Pocieszające jest to, co zauważył Paweł Lewkowicz, członek Zarządu Powiatu - że zadłużenie na koniec 2010 roku dotyczy większości placówek publicznych i wiąże się z niedoszacowanym kontraktem. Dlatego szpital powinien mieć jeszcze większą renomę i zabiegać o prestiż. Musi też szukać środków zewnętrznych i oszczędności.

A jednym z poddanych przez niego pomysłów na zwiększenie efektywności, była propozycja utworzenia regionalnego ośrodka zachorowalności na choroby cywilizacyjne.

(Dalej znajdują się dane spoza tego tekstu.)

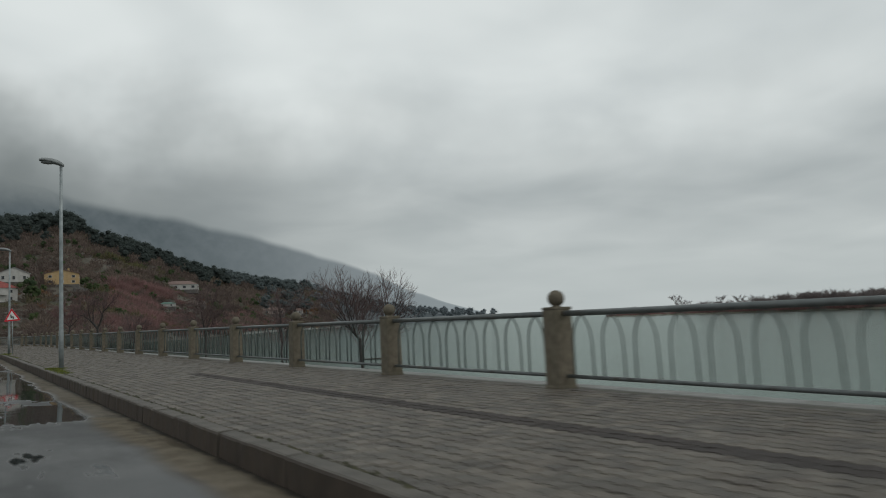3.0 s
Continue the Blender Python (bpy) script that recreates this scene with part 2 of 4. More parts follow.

Szukanie takich rozwiązań, jak twierdził, jest lepsze niż demagogiczne posługiwanie się terminem dzikiej prywatyzacji. Nie wszyscy jednak podzielali ten pogląd.

Z długą listą zarzutów i wątpliwości zwrócił się radny Dariusz Nowak. Pytał m.in. o powód dużego zwiększenia należności krótkoterminowych, wzrostu zobowiązań m.in. z tytułu podatków, czy zmniejszenia o 1 mln 700 tys. zł przychodów ze sprzedaży usług. Interesowało go również, jakie konsekwencje będzie rodziło obniżenie kapitału podstawowego szpitala, a także o perspektywy spłaty długu.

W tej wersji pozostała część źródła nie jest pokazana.